Suppose that $f : \mathbb{R} \rightarrow \mathbb{R}$ is differentiable but $f \notin C^1 ( \mathbb{R} )$ . It means that $f'$ exist but it is not continuous.
Question 1 Is function $f'$ locally integrable. I.e. does there exist for every $a , b \in \mathbb{R}$
$$ \int_{a}^{b} f'(x) dx $$
I think, I should ask about existence of Lebesgue integral.
Question 2 If it exist, does the Newton-Leibniz formula holds?

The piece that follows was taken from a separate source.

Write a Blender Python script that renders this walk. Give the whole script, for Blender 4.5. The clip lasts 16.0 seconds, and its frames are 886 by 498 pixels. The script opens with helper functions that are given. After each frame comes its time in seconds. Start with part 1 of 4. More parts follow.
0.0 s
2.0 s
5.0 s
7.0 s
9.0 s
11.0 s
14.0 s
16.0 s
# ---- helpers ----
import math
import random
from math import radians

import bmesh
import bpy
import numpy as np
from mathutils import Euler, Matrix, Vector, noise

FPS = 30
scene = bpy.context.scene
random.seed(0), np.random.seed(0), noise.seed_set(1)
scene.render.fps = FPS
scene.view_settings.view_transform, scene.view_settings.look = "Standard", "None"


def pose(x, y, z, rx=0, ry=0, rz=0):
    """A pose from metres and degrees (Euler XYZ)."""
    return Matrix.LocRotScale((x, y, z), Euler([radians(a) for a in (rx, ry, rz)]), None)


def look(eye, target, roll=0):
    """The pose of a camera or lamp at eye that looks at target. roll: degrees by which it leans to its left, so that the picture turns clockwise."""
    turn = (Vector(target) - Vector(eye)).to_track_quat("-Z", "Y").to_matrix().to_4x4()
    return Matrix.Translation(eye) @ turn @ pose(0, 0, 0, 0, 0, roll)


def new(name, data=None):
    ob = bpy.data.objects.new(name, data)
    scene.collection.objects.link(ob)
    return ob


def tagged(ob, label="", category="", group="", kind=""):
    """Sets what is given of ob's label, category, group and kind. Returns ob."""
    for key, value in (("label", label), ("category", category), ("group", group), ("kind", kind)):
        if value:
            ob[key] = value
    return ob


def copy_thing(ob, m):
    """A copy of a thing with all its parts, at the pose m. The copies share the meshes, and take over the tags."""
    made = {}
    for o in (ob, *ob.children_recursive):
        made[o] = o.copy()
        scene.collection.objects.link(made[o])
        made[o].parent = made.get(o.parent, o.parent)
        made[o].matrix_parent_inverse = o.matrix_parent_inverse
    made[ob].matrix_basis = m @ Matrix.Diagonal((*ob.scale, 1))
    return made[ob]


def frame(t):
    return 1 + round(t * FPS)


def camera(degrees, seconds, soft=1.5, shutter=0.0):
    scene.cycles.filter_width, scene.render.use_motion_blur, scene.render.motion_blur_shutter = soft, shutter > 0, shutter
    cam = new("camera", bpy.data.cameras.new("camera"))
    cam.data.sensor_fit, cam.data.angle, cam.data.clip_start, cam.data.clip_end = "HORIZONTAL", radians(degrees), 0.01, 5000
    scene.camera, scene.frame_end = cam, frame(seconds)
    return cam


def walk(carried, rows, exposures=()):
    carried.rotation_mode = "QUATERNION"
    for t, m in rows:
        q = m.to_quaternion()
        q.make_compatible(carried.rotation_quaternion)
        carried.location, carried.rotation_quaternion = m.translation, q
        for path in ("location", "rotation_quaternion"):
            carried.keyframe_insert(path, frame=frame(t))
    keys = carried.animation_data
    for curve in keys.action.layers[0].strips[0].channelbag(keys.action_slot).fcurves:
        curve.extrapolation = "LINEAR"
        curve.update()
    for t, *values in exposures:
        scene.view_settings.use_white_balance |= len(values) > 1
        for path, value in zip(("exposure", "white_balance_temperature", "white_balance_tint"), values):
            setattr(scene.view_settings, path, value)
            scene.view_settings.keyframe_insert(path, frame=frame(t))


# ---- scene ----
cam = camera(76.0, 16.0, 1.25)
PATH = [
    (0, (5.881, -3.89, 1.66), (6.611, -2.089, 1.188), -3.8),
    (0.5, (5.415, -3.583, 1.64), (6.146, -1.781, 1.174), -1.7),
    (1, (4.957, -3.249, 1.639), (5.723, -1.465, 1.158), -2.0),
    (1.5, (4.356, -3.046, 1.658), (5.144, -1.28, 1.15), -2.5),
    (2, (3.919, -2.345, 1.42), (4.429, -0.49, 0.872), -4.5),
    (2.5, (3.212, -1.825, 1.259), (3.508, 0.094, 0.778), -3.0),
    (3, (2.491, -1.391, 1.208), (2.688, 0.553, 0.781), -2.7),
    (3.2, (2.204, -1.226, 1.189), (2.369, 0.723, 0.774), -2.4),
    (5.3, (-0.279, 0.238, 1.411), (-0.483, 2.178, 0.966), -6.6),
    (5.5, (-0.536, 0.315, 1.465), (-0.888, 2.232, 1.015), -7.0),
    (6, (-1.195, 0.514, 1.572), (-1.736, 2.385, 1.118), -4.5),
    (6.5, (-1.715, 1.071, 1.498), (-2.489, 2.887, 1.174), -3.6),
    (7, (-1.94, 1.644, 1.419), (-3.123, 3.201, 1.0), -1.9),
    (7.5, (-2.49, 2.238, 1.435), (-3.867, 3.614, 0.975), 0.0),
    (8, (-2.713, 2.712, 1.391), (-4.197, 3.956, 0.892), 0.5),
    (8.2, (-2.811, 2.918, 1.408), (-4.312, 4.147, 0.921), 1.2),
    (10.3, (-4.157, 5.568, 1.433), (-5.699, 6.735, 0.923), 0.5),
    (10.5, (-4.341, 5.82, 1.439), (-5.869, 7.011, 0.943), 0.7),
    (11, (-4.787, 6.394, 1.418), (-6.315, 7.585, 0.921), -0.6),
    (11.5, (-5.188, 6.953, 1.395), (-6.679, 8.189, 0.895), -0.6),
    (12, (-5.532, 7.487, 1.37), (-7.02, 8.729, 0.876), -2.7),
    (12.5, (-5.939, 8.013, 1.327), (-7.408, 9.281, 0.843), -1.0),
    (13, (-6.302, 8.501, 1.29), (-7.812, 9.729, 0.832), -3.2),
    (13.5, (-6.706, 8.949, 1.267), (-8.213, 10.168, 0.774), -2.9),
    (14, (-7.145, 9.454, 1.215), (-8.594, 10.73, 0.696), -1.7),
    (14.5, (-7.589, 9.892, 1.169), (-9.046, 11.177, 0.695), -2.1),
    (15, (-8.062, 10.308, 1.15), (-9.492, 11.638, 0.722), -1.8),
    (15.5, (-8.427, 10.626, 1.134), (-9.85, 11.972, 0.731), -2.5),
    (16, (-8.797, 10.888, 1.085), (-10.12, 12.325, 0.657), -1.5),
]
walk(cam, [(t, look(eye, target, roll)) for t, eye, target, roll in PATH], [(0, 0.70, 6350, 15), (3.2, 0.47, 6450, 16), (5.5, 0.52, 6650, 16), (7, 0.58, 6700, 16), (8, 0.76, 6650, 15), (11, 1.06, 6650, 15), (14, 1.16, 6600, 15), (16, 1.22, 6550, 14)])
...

$$ \int_{a}^{b} f'(x) dx = f(b) - f(a) $$
Comment. I am asking because I wanted to prove Cauchy's integral theorem using Stokes' theorem. One told me that I am not allowed to use Stokes' theorem if derivatives are not continuous.. So I wonder whether it is important. The simplest case of Stokes' theorem is Newton-Leibniz formula.

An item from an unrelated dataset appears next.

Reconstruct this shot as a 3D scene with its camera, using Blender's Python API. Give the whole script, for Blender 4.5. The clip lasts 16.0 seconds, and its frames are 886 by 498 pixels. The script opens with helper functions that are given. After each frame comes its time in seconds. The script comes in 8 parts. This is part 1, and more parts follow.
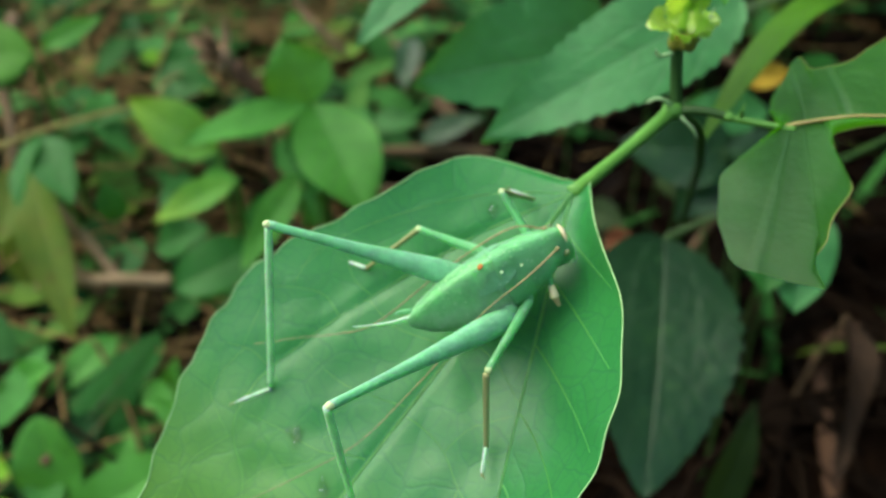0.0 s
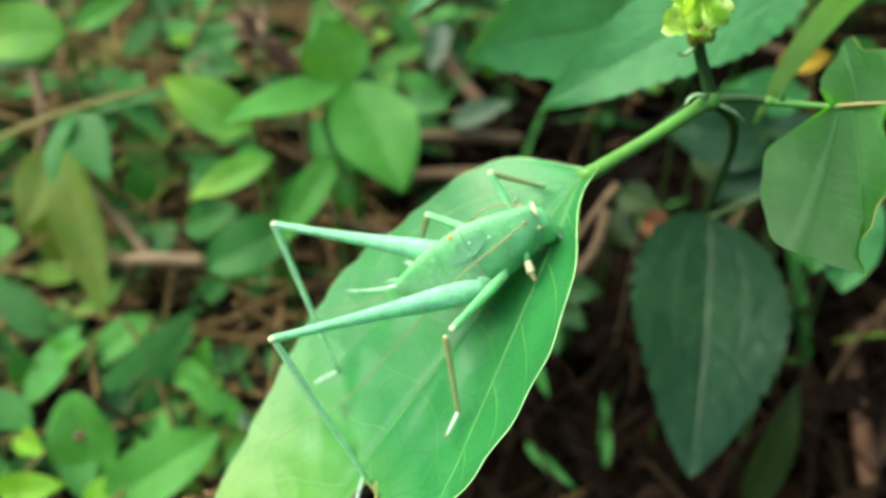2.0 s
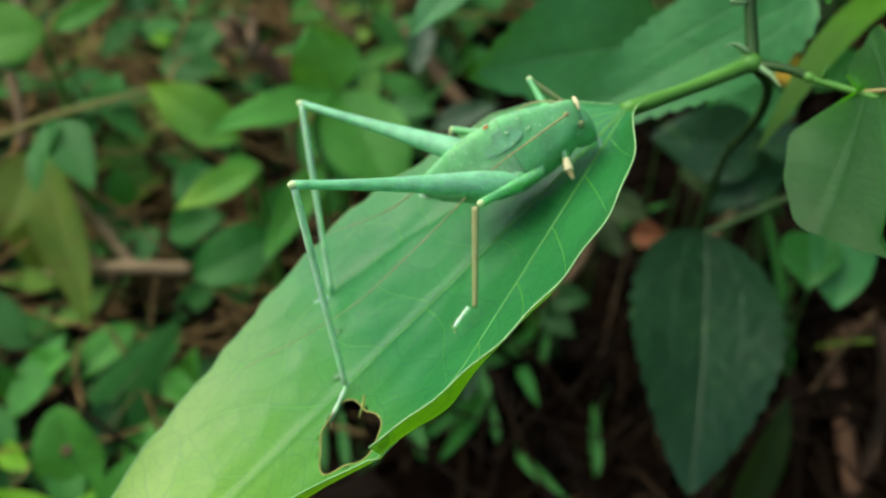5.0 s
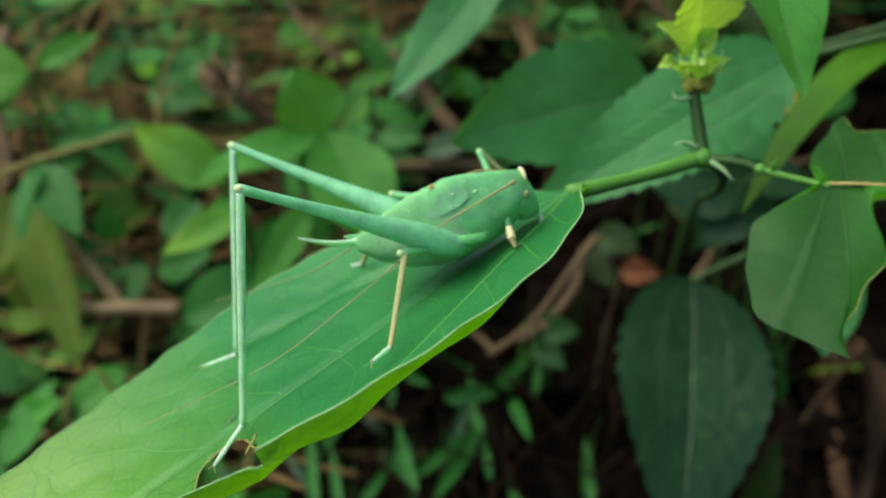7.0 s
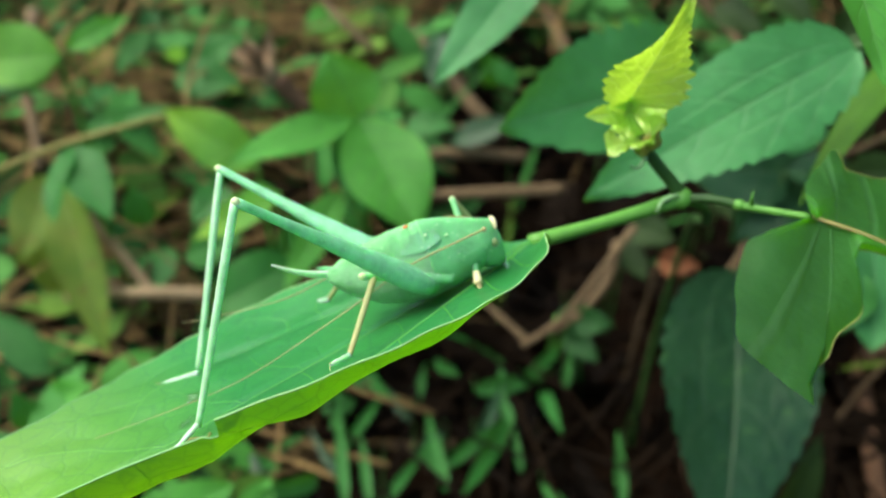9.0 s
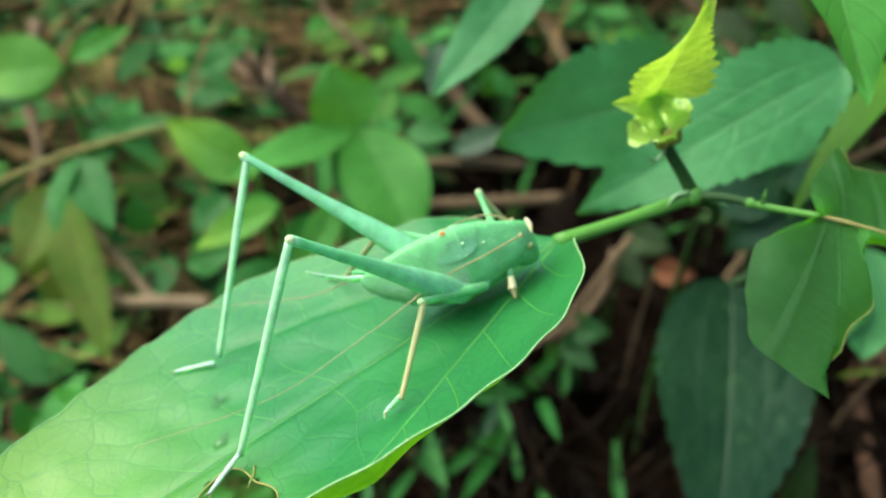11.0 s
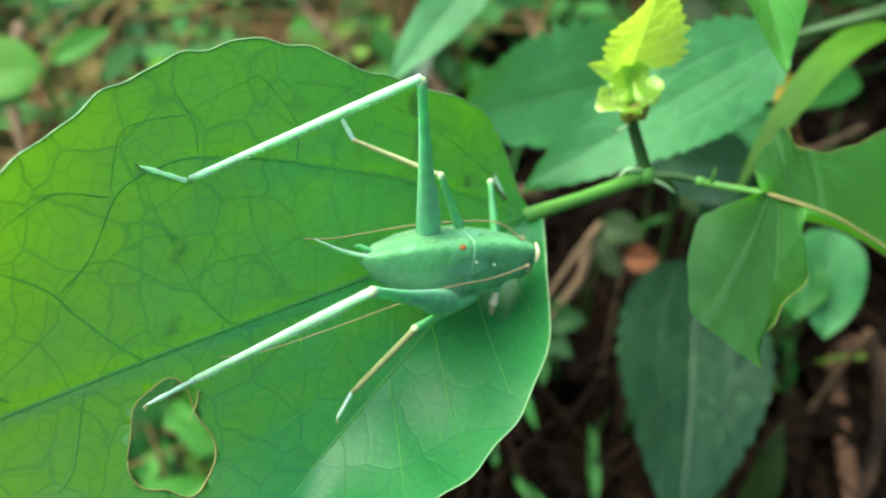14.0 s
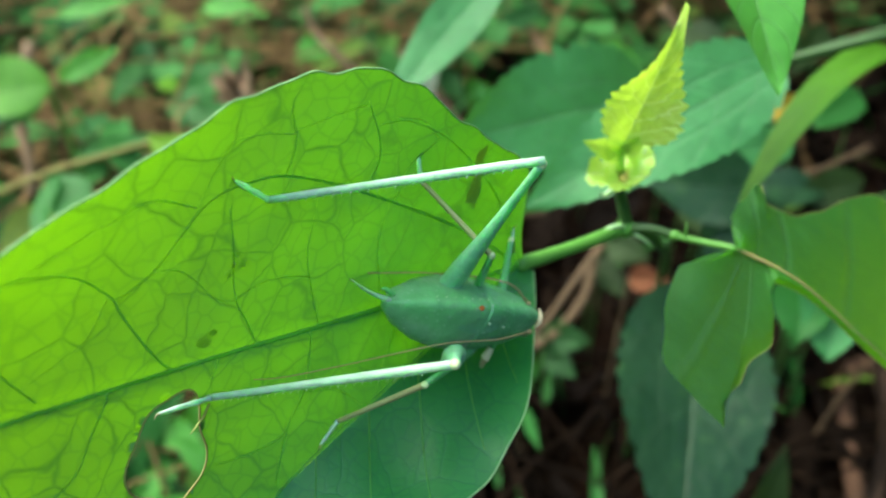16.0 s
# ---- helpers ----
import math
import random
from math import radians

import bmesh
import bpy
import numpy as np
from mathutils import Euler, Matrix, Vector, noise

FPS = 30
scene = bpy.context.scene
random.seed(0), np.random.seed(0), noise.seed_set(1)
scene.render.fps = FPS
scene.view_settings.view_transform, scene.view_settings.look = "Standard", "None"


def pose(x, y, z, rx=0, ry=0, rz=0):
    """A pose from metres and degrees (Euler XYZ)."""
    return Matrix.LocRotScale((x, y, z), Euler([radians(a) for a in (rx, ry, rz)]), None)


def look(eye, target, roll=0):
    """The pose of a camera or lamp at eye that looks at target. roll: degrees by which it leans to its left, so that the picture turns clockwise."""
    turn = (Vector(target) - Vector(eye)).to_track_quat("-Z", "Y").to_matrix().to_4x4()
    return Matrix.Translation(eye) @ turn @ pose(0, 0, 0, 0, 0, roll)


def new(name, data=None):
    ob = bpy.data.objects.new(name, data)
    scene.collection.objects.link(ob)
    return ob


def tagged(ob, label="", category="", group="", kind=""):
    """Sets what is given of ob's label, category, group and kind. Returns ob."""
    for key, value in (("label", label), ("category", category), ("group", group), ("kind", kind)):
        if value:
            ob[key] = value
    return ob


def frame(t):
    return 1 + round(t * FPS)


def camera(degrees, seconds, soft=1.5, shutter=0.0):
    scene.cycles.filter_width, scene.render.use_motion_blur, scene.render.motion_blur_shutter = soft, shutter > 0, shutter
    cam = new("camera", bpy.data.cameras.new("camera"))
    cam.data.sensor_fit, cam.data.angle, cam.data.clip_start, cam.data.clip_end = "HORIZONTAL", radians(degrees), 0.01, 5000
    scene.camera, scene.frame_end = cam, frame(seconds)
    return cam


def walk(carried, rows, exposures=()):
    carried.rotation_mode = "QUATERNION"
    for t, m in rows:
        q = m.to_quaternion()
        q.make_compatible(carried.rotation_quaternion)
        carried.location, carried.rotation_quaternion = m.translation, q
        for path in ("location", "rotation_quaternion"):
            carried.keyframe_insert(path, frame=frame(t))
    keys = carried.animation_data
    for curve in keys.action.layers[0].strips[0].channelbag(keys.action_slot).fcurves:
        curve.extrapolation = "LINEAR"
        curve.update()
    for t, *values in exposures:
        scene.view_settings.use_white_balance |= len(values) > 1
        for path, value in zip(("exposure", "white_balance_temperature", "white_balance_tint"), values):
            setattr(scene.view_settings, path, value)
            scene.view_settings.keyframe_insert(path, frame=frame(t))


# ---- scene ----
EXPOSURES = [(0.0, 1.15), (0.5, 1.4), (1.0, 1.35), (1.6, 1.75), (2.5, 1.5), (3.0, 1.1), (5.0, 0.9), (7.0, 0.85), (8.0, 1.4), (8.5, 1.75), (9.0, 1.5), (11.5, 1.5), (12.5, 1.5), (13.2, 1.8), (14.0, 2.0), (14.5, 2.1), (15.0, 2.2), (15.5, 2.1), (16.0, 1.9)]
cam = camera(52, 16.0, soft=2.0)
PATH = [
    (0, 0, -0, 0.32, 55, -0, 0), (0.5, -0.00139, -0.00214, 0.31413, 55.54, -0.03, 0.87),
    (1, -0.00503, -0.00281, 0.31162, 54.78, 0.36, 0.69), (1.5, -0.00803, -0.00361, 0.31281, 54.79, -0.14, 0.85),
    (2, -0.01123, -0.00211, 0.31299, 54.83, -0.23, 0.81), (2.5, -0.01576, -0.00681, 0.313, 55.4, -1.18, 0.37),
    (3, -0.02266, -0.00346, 0.31694, 54.77, -1.59, -0.34), (3.5, -0.02182, -0.00077, 0.31608, 54.33, -1.67, -0.64),
    (6, -0.01934, 0.01454, 0.33279, 53.68, -0.37, -1.34), (6.2, -0.01665, 0.01666, 0.33752, 53.44, 0.32, -1.29),
    (6.5, -0.01776, 0.01504, 0.33854, 54.06, -0.37, -1.56), (7, -0.01694, 0.01671, 0.33476, 53.64, -0.57, -1.59),
    (7.5, -0.01967, 0.01766, 0.33508, 53.67, -0.65, -1.25), (8, -0.0242, 0.01649, 0.33291, 53.58, -0.85, -0.88),
    (8.5, -0.02616, 0.01672, 0.33249, 53.3, -1.09, -0.79), (9, -0.02537, 0.02055, 0.33153, 52.96, -0.7, -0.45),
    (11.5, -0.02351, 0.01699, 0.33568, 53.4, -0.61, -0.39), (12, -0.0211, 0.01497, 0.33529, 53.54, 0.04, -0.61),
    (12.5, -0.02134, 0.01294, 0.33611, 53.81, 0.08, -0.73), (13, -0.02033, 0.01121, 0.33598, 53.93, 0.15, -0.65),
    (13.6, -0.01643, 0.00996, 0.33377, 53.81, 0.26, -0.61), (14, -0.01127, 0.01098, 0.33253, 53.68, 0.26, -0.68),
    (14.5, -0.01047, 0.01162, 0.33441, 54.14, 0.82, -0.59), (14.9, -0.0107, 0.01012, 0.33383, 54.49, 0.23, -0.71),
    (15.5, -0.01292, 0.00657, 0.33643, 54.66, 0.07, -0.91), (16, -0.00801, 0.01182, 0.33311, 54.76, 0.46, -0.01)]
walk(cam, [(t, pose(*p)) for t, *p in PATH], [(t, stops, 6800 if t < 10 else 6550, 10) for t, stops in EXPOSURES])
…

Q1: Since $f$ is differentiable on $(a,b)$ then $f(x):=\int_a^x{f'(t)dt}$, where $f'$ is absolutely continuous on $(a,b)$ (we can guarantee this case by Lebesgue theorem), so the answer is Yes $f$ is locally integrable in both senses Riemann and Lebesgue.
Q2: No cannot apply this. Since $f$ is not continuous on $(a,b)$. You may refer to the fundamental theorem of integral calculus.